In the past week, I went shopping for some shorts for a trip to Disney. Aside from the fact that there were few options (we live in Florida, folks) I finally had to hit the dreaded WalMart. Good news was I was able to skip the chubby section this time... AWESOME... and got a size in the normal ladies section. One better is those shorts were slipping off me the whole time we were away. I had to hold them up when I was running to get something! SHUT UP! Great feeling.

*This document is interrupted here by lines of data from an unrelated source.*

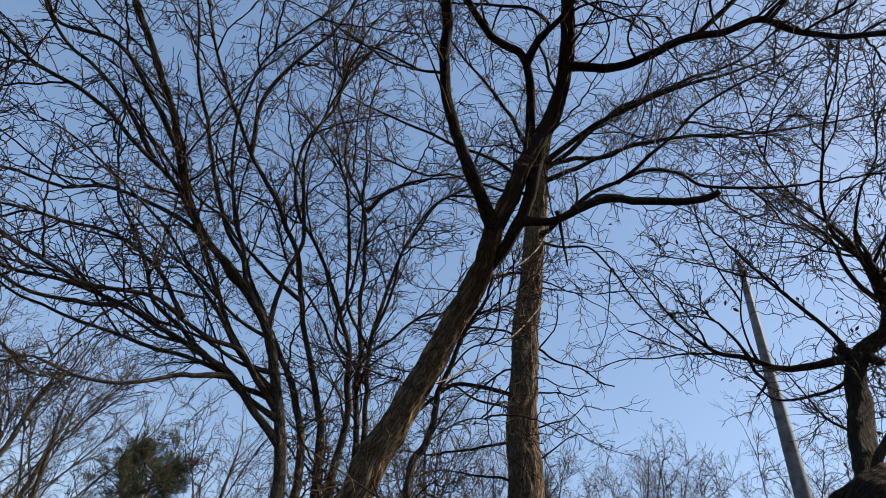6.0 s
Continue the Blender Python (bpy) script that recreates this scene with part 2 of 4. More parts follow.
def thinned(at, cell, most, rng):
    """Which of the places to keep, so that no cube of that edge holds more than a few: shoots compete for light."""
    key = np.floor(at / cell).astype(np.int64)
    key = key[:, 0] * 4000037 + key[:, 1] * 2003 + key[:, 2]
    turn = rng.permutation(len(key))
    order = turn[np.argsort(key[turn], kind="stable")]
    k = key[order]
    first = np.r_[True, k[1:] != k[:-1]]
    rank = np.arange(len(k)) - np.maximum.accumulate(np.where(first, np.arange(len(k)), 0))
    keep = np.zeros(len(key), bool)
    keep[order[rank < most]] = True
    return keep


class Shoots:
    """Gathers thin three-sided shoots for one mesh."""

    def __init__(self):
        self.v, self.f, self.n = [], [], 0

    def add(self, pts, radii):
        n, m, _ = pts.shape
        if not n:
            return
        t = pts[:, -1] - pts[:, 0]
        t /= np.linalg.norm(t, axis=1, keepdims=True) + 1e-9
        u = np.cross(t, (0.37, 0.58, 0.72))
        u /= np.linalg.norm(u, axis=1, keepdims=True) + 1e-9
        w = np.cross(t, u)
        ring = np.array([0, 2 * np.pi / 3, 4 * np.pi / 3])
        off = np.cos(ring)[None, :, None] * u[:, None] + np.sin(ring)[None, :, None] * w[:, None]
        v = pts[:, :, None] + radii[:, :, None, None] * off[:, None]
        self.v.append(v.reshape(-1, 3))
        base = self.n + np.arange(n)[:, None, None] * m * 3 + np.arange(m - 1)[None, :, None] * 3
        k = np.arange(3)[None, None, :]
        j = (k + 1) % 3
        self.f.append(np.stack([base + k, base + j, base + 3 + j, base + 3 + k], -1).reshape(-1, 4))
        self.n += n * m * 3

    def mesh(self, name, mat, parent, label=""):
        v, f = np.concatenate(self.v), np.concatenate(self.f)
        me = bpy.data.meshes.new(name)
        me.vertices.add(len(v))
        me.vertices.foreach_set("co", v.astype(np.float32).ravel())
        me.loops.add(f.size)
        me.loops.foreach_set("vertex_index", f.astype(np.int32).ravel())
        me.polygons.add(len(f))
        me.polygons.foreach_set("loop_start", np.arange(0, f.size, 4, dtype=np.int32))
        me.polygons.foreach_set("loop_total", np.full(len(f), 4, dtype=np.int32))
        me.materials.append(mat)
        me.update(calc_edges=True)
        me.validate()
        ob = new(name, me)
        ob.parent = parent
        return tagged(ob, label, kind="stuff")


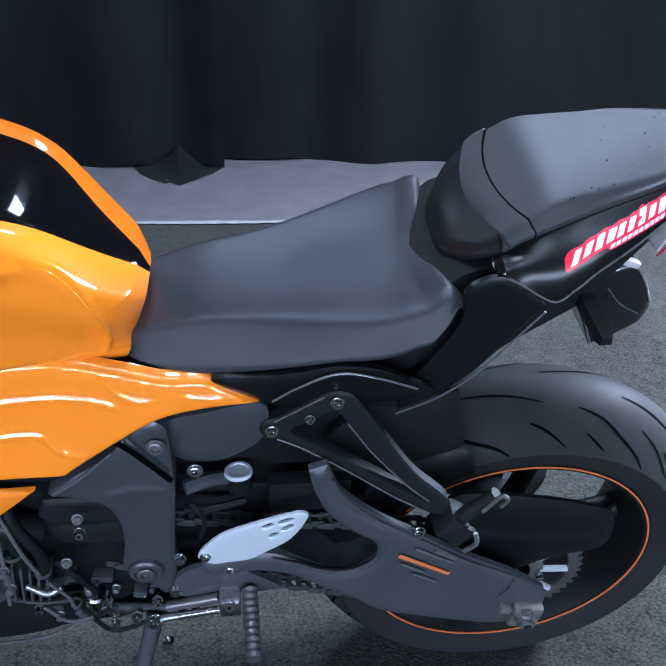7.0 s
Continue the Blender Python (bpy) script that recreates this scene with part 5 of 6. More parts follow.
for i in range(26):
    x, h = rnd.uniform(-0.70, -0.52), rnd.uniform(0.30, 0.43)
    if rnd.random() < 0.5:
        bolt((x, -0.112, h), (rnd.uniform(-0.3, 0.3), -1, rnd.uniform(-0.1, 0.5)), rnd.uniform(0.004, 0.007), engine, rnd.choice((STEEL, STEEL, DARK_METAL)), "case_bolt", 0.010, False)
    else:
        bm = bmesh.new()
        add_box(bm, (rnd.uniform(0.015, 0.04), 0.02, rnd.uniform(0.008, 0.018)), Matrix.Translation((x, -0.106, h)) @ Matrix.Rotation(rnd.uniform(-0.5, 0.5), 4, "Y"), 0.003)
        part("case_lug", bm, DARK_METAL, engine)

# ---- fairing ----
FUP = [(-1.345, -0.140, 0.748), (-1.222, -0.172, 0.795), (-1.100, -0.195, 0.835), (-1.010, -0.200, 0.865), (-0.955, -0.180, 0.890), (-0.925, -0.170, 0.888), (-0.905, -0.178, 0.850), (-0.895, -0.188, 0.790), (-0.868, -0.195, 0.735), (-0.845, -0.198, 0.706), (-0.845, -0.198, 0.706),
       (-0.898, -0.216, 0.706), (-0.950, -0.218, 0.748), (-1.005, -0.214, 0.788), (-1.005, -0.214, 0.788), (-1.150, -0.192, 0.775), (-1.250, -0.168, 0.752), (-1.340, -0.145, 0.732)]
FAIRING_LINES = [([(-0.997, 0.782), (-0.966, 0.760), (-0.930, 0.727), (-0.900, 0.708)], 0.0040, 0.0036, 0.015), ([(-1.206, 0.789), (-1.150, 0.790), (-1.087, 0.795)], 0.0040, 0.0036, 0.02), ([(-1.105, 0.822), (-1.075, 0.820), (-0.974, 0.837)], 0.0040, 0.0036, 0.02),
                 ([(-0.948, 0.868), (-0.925, 0.815), (-0.905, 0.772), (-0.872, 0.724)], 0.0040, 0.0036, 0.02)]
fairing = part("upper_fairing", plate(FUP, 0.004, 0.005, 0.006, 0.012, lines=FAIRING_LINES), ORANGE, BIKE, "glossy orange side fairing")
FLO = [(-0.846, -0.200, 0.700), (-0.740, -0.180, 0.683), (-0.644, -0.152, 0.649), (-0.644, -0.152, 0.649), (-0.753, -0.186, 0.583), (-0.790, -0.190, 0.556), (-0.790, -0.190, 0.556), (-0.899, -0.194, 0.550), (-0.945, -0.192, 0.532), (-0.945, -0.192, 0.532), (-0.968, -0.194, 0.540), (-1.040, -0.198, 0.610), (-1.110, -0.200, 0.683),
       (-1.100, -0.202, 0.716), (-1.050, -0.208, 0.735), (-1.000, -0.214, 0.760), (-0.950, -0.217, 0.735), (-0.898, -0.214, 0.702)]
VENT = [(-1.028, 0.687), (-1.002, 0.691), (-0.938, 0.665), (-0.888, 0.638), (-0.841, 0.604), (-0.841, 0.604), (-0.890, 0.587), (-0.970, 0.592), (-1.008, 0.624)]
LOWER_LINES = [([(-0.938, 0.678), (-0.908, 0.684), (-0.850, 0.676)], 0.0021, 0.0034, 0.012), ([(-1.079, 0.727), (-1.048, 0.700)], 0.0020, 0.0032, 0.01), ([(-0.812, 0.588), (-0.790, 0.572)], 0.0020, 0.0032, 0.01)]
lower = part("lower_fairing", plate(FLO, 0.0035, 0.0045, 0.007, 0.0075, holes=[VENT], lines=LOWER_LINES), ORANGE, BIKE, "glossy orange lower fairing with a dark air vent")
bolt((-0.744, -0.197, 0.630), (0, -1, 0.2), 0.0075, lower, SPRING, "fairing_screw", 0.005)
part("vent_duct", plate([(x, -0.165, h) for x, h in ((-1.05, 0.71), (-0.92, 0.69), (-0.82, 0.62), (-0.86, 0.57), (-0.96, 0.565), (-1.04, 0.63))], 0.002, 0.02, 0.01, 0.03), MATT_BLACK, lower)
for k, (x0, h0, x1, h1) in enumerate(((-1.010, 0.690, -0.985, 0.655), (-0.925, 0.620, -0.905, 0.598))):
    bm = bmesh.new()
    add_box(bm, (0.035, 0.004, 0.040), Matrix.Translation(((x0 + x1) / 2, -0.172, (h0 + h1) / 2)) @ Matrix.Rotation(radians(40), 4, "Y"), 0.002)
    part("vent_web", bm, FRAME_GREY, lower)
for sd, nm in ((1, "upper_fairing_right"), (1, "lower_fairing_right")):
    src = FUP if nm.startswith("upper") else FLO
    part(nm, plate([(x, -v, h) for x, v, h in src], 0.006, 0.02, 0.006, 0.035), ORANGE, BIKE)
part("seam_panel", plate([(-0.850, -0.168, 0.712), (-0.760, -0.162, 0.698), (-0.640, -0.138, 0.680), (-0.590, -0.130, 0.672), (-0.630, -0.130, 0.640), (-0.740, -0.155, 0.665), (-0.850, -0.175, 0.685)], 0.001, 0.02, 0.01, 0.03), MATT_BLACK, BIKE)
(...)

OK, so Disney World is the worst place in the world to go if you are eating clean. Just FYI. We spent 3 days there with my parents and I was hard pressed to find ANYTHING on plan. The salads were caesar, pre-mixed. The chicken was fried. The burgers and dogs were not an option. The chicken wrap was premixed with mayo. The pizza had a super thick crust and the fruit options were as much money for 1 banana as I would normally pay for a whole bunch! I skipped all the junk food carts (OK, I licked Nicole's ice cream cone, but any good Mom would... it was dripping for crying out loud!) I packed snacks (Tim can affirm this, as he lugged the backpack around everyday) but at some point, the almonds and carrots and apple slices are just not enough! I was happy to see that the the scale on Thursday showed no loss, but no gain either. I was fine with that.
**Side note... Carrabbas now offers a whole grain pasta option**
Now back to me. Saturday will be my first trip up Gator Mountain. I have spent very little time in the stadium aside from the occassional Gator game. Just the thought of climbing up the bleachers, from the lowest to highest point is frightening, but I am confident I can make it. Maybe not the 3 times in the plan, but it will be a great feeling getting up there. I am fully prepared to not be able to walk 2 steps the next day and thank the LORD I do not have a 2-story house!
So yes, progressing great in this journey. I feel good about so many things. I am grateful for the opportunity more then anyone will ever know. I would never have done this on my own. NEVER.
"Keep Swimming" a wise fish once said. I am Makin' It Happen!